### What is asked
Your answer should consist solely of the lines from the one with "setattr(scene.view_settings, path, value)" through the one with "scene.view_settings.keyframe_insert(path, frame=frame(t))", copied exactly, endpoints included.

### Material for this task
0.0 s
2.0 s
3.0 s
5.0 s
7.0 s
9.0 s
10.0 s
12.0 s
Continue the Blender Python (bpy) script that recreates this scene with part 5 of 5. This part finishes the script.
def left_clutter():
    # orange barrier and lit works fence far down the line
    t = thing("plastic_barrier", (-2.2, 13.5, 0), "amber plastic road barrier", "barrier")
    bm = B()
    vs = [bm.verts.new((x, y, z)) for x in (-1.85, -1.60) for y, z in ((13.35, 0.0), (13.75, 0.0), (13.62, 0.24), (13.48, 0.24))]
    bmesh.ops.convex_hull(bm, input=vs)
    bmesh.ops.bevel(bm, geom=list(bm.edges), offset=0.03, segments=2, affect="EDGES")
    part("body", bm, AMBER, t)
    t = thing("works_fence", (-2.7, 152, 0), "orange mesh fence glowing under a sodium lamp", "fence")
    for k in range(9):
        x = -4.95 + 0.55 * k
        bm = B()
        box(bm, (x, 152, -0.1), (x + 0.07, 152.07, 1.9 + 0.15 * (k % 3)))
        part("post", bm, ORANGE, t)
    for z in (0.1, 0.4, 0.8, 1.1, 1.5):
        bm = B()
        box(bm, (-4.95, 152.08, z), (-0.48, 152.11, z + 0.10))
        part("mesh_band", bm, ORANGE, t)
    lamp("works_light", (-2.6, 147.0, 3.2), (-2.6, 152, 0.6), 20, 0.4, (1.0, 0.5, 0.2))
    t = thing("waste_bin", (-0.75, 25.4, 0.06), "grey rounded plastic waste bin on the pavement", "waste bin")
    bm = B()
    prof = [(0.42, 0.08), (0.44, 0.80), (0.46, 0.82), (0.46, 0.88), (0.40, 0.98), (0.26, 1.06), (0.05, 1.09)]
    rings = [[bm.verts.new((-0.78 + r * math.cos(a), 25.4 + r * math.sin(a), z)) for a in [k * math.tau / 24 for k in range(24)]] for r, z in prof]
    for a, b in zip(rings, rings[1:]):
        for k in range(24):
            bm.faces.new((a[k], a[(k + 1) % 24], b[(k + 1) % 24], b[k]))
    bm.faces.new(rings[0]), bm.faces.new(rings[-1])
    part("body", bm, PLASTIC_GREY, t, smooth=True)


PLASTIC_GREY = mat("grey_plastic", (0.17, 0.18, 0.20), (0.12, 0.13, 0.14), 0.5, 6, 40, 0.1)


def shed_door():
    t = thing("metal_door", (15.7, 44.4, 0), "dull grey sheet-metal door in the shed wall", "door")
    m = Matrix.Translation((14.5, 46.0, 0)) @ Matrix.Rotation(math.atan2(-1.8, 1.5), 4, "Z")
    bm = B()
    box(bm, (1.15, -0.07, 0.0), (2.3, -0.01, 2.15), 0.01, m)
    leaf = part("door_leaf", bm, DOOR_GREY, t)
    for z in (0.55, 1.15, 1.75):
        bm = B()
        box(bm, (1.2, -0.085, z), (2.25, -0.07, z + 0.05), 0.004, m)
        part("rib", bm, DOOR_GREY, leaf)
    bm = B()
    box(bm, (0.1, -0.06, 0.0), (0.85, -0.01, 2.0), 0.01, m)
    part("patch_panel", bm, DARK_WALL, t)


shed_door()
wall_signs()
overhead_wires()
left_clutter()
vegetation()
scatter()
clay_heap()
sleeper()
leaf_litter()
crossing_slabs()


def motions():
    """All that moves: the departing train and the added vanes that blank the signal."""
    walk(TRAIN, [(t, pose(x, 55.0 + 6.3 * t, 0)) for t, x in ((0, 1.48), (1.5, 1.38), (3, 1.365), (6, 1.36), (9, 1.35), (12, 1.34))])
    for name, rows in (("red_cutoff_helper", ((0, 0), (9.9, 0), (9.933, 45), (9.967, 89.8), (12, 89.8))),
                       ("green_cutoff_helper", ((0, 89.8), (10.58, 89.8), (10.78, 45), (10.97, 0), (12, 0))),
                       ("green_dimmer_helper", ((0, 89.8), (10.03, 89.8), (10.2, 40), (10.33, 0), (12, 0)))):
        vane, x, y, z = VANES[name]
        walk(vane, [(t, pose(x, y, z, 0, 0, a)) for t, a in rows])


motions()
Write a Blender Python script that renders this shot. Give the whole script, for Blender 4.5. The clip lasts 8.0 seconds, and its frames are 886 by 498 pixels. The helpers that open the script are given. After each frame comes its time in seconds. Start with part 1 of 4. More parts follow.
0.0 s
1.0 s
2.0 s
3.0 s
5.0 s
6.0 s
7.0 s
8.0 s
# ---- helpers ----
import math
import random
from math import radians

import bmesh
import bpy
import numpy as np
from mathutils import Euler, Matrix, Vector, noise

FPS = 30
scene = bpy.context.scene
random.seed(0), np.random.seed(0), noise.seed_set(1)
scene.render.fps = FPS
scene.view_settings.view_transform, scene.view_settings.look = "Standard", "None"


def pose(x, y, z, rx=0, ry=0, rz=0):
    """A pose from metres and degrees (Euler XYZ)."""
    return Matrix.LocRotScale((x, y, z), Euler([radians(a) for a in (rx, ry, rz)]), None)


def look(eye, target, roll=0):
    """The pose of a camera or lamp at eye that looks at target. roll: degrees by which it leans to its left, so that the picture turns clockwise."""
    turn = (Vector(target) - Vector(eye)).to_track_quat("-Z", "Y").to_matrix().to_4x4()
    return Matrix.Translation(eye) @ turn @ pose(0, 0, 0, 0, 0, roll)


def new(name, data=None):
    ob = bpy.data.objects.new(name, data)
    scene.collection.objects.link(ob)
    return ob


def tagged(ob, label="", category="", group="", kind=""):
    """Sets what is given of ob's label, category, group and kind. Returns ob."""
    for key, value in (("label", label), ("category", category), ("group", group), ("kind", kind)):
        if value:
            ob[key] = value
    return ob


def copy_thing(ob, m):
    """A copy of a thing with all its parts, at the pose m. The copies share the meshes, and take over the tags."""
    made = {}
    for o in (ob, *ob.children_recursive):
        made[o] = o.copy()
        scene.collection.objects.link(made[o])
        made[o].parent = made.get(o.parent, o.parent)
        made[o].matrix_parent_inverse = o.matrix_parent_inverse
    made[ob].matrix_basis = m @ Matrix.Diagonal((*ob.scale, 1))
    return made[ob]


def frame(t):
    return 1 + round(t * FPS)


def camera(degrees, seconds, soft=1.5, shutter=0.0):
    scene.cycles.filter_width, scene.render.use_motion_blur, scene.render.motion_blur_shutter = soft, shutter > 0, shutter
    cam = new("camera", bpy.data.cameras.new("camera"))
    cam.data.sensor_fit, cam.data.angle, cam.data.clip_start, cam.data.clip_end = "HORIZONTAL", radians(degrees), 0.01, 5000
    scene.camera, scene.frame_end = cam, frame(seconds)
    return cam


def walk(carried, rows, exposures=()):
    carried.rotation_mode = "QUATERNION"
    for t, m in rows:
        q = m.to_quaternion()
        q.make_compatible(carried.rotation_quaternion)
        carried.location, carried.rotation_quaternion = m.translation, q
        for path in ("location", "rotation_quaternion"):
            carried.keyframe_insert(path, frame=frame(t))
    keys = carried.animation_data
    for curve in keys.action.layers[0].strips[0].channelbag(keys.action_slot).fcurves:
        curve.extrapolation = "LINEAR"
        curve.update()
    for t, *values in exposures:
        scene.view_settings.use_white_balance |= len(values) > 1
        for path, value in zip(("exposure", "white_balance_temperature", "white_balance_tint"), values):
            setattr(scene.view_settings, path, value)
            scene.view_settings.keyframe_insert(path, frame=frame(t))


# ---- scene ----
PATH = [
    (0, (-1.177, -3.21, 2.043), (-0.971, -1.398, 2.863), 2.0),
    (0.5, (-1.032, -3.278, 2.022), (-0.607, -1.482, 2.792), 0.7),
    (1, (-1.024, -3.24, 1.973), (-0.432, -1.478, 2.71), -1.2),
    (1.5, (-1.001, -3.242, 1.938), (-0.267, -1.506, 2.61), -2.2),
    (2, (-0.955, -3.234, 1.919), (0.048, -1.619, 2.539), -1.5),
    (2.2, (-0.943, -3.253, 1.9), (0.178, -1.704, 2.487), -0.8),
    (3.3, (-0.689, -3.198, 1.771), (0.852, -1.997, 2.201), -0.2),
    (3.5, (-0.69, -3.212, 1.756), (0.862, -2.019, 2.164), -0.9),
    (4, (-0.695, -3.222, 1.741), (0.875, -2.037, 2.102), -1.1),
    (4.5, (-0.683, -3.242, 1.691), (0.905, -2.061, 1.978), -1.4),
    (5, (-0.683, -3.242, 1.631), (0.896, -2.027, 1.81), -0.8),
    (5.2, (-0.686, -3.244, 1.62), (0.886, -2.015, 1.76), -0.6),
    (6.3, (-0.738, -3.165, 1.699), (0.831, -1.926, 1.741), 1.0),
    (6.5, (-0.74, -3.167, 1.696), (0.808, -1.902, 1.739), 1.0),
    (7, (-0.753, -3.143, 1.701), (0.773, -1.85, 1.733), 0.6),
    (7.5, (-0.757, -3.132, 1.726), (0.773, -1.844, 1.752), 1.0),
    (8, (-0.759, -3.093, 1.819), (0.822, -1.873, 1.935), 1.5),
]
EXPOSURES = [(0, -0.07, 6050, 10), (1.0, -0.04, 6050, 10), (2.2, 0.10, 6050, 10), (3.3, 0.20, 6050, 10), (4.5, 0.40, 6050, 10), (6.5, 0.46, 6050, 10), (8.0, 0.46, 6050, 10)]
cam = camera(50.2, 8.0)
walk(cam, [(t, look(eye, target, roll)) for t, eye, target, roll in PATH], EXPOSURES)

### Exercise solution
            setattr(scene.view_settings, path, value)
            scene.view_settings.keyframe_insert(path, frame=frame(t))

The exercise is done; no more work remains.